The same can be said of Iron & Wine or Bon Iver, two acts of the mid-2000s who sold hundreds of thousands of copies of acoustic records (Iron & Wine’s 2004 album Our Endless Numbered Days, Bon Iver’s 2008 debut For Emma, Forever Ago). Each act hit the road, however, with large bands that pulled the music in several different directions—and upped the volume—in ways that put off some fans who just wanted to be sung to sleep. None of this is new: there are more than a few Bob Dylan or Joni Mitchell fans who wish those artists had never strayed from their acoustic beginnings.

Great Lake Swimmers’ Tony Dekker experienced some of this too, albeit on a smaller scale.

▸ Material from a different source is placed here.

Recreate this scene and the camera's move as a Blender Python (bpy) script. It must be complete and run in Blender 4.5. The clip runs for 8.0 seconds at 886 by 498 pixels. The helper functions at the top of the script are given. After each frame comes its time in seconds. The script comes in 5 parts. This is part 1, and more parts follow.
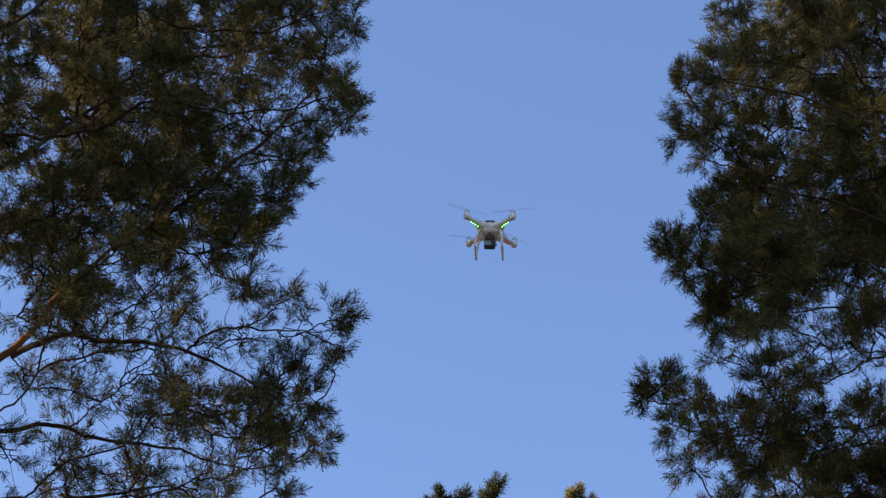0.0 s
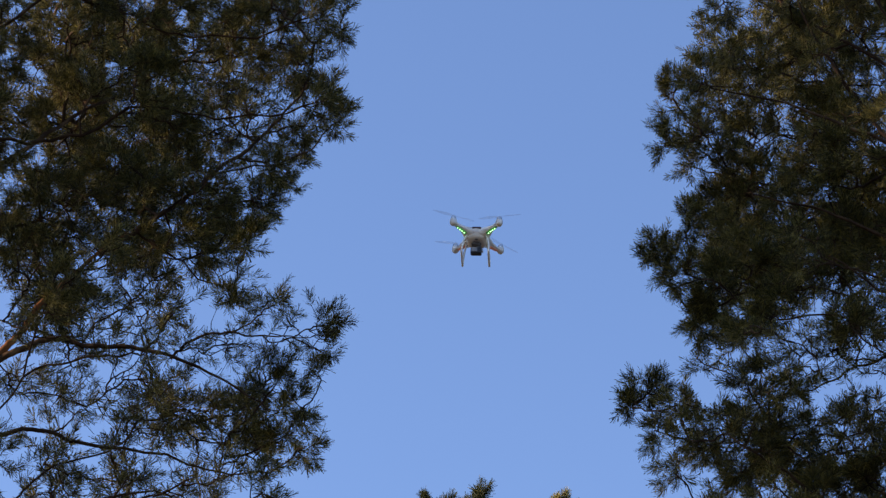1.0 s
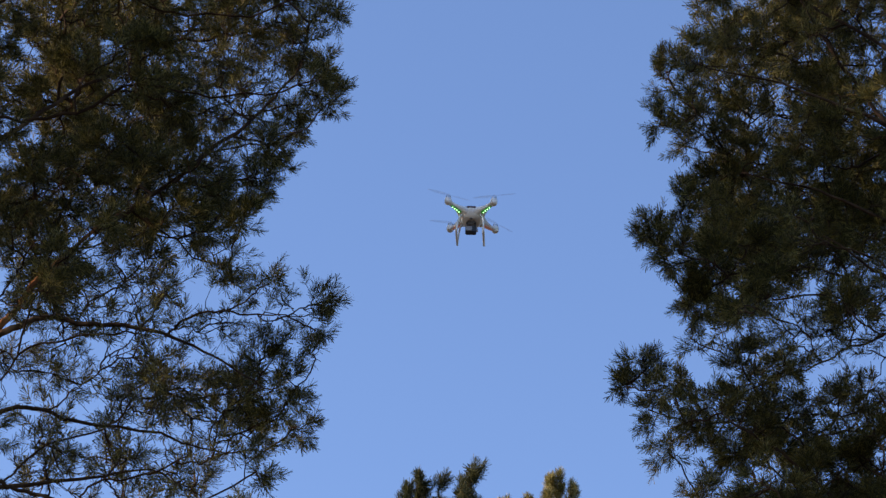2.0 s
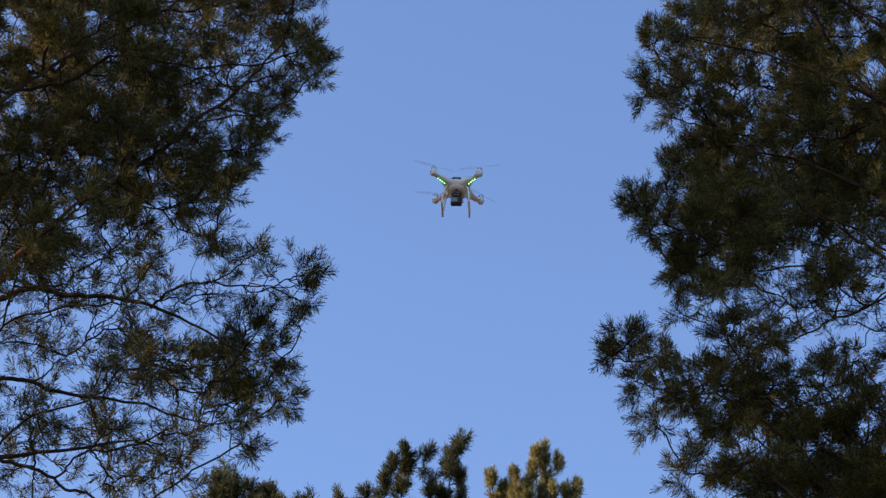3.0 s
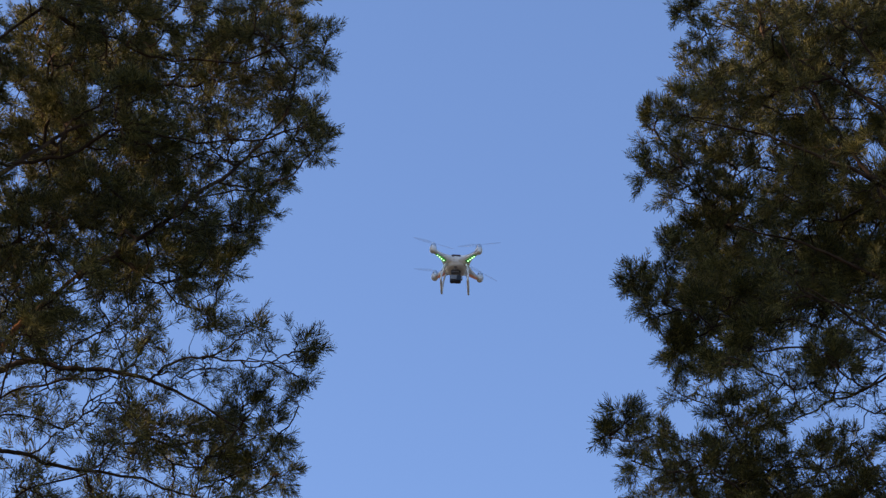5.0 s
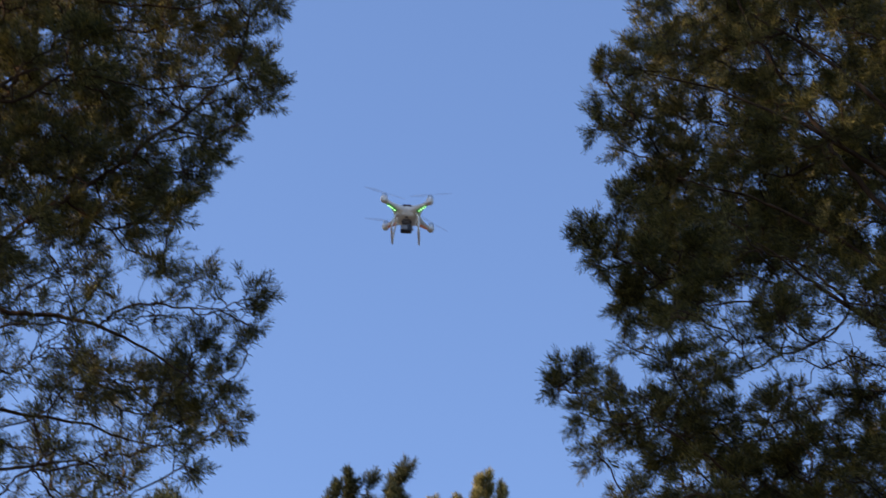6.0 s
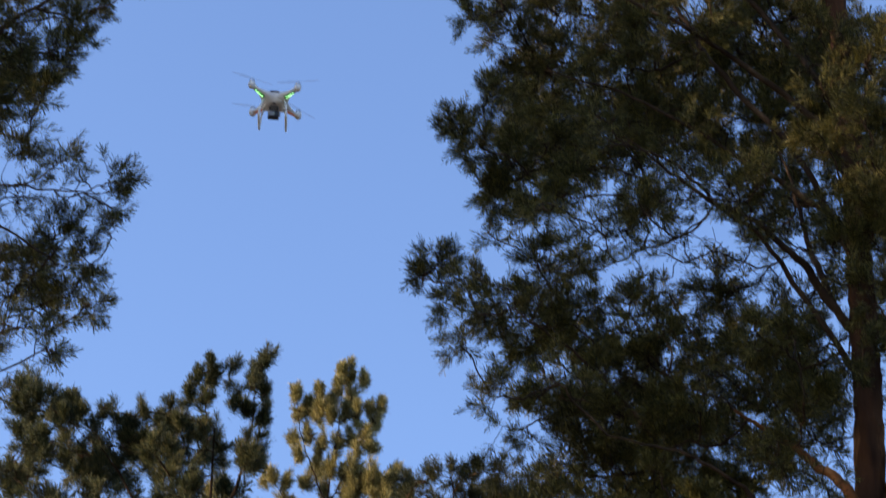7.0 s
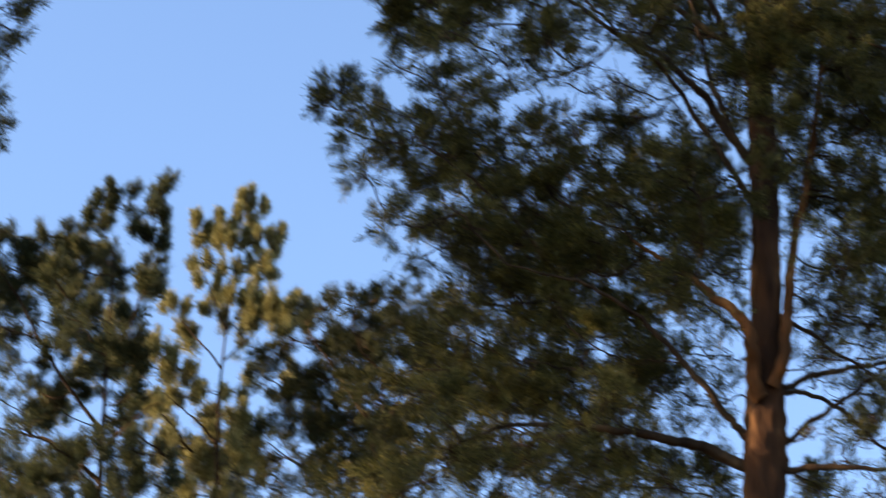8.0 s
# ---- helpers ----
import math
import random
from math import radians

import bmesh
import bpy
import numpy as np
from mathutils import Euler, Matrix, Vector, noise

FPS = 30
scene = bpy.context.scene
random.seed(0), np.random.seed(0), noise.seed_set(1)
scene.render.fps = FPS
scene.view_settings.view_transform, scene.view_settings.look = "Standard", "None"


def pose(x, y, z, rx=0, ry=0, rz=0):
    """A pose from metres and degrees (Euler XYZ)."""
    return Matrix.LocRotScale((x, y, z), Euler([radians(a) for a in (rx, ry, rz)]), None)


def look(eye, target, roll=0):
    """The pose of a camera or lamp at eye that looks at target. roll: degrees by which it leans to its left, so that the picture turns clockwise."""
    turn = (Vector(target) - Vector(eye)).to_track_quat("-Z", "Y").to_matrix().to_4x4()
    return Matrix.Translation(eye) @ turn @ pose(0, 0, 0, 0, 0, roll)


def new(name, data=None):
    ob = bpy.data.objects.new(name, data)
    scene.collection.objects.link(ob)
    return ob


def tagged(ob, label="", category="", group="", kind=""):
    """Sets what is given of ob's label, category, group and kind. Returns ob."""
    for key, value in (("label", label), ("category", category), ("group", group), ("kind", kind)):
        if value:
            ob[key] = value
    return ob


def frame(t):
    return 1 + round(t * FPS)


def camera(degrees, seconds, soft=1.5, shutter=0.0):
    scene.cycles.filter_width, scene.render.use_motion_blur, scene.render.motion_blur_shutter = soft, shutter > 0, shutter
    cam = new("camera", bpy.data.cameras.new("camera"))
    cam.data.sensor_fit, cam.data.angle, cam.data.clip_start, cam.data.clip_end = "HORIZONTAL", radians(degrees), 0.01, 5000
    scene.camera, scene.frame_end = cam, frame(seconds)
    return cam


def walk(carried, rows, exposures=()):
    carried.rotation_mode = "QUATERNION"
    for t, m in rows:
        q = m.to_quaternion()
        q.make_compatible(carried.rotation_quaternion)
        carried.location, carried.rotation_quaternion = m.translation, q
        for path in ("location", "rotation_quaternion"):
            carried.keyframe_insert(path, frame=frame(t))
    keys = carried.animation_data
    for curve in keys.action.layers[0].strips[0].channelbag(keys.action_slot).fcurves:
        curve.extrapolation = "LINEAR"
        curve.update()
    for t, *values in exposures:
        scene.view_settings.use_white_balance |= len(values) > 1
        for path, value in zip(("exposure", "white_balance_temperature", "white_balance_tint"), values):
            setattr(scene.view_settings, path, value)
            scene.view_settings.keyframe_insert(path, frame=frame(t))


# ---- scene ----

His 2003 debut, in part inspired by The Trinity Session, was recorded in an abandoned grain silo near the tiny Lake Erie community where he grew up. Over the next five records, Great Lake Swimmers slowly evolved into a more commercial, full-band folk-rock sound; some older fans prefer the simplicity of that first record, and Dekker himself put out a solo record under his own name in 2013 that was as stark as his debut. “Really good records exist in their own worlds, and regardless of what comes before or after, the thing remains intact in its own world,” says Dekker. “There are artists that I love and listen to regularly with whom I do not keep current, but I return to some of their earlier works—or later works, for that matter—works that I still enjoy deeply, and I maintain respect for them as artists even if they change.”

Rodaidh McDonald says expectations could have suffocated that first xx album. “I think if we’d known it was going to have this impact and if those expectations were put on us when we were recording, it would’ve ended up sounding completely different, and then it might not have been the album that everyone likes,” he told Sound on Sound. “The evolution of it has been the important thing.” By being clear what they didn’t want from the very beginning, the xx aren’t about to bow to any expectations but their own.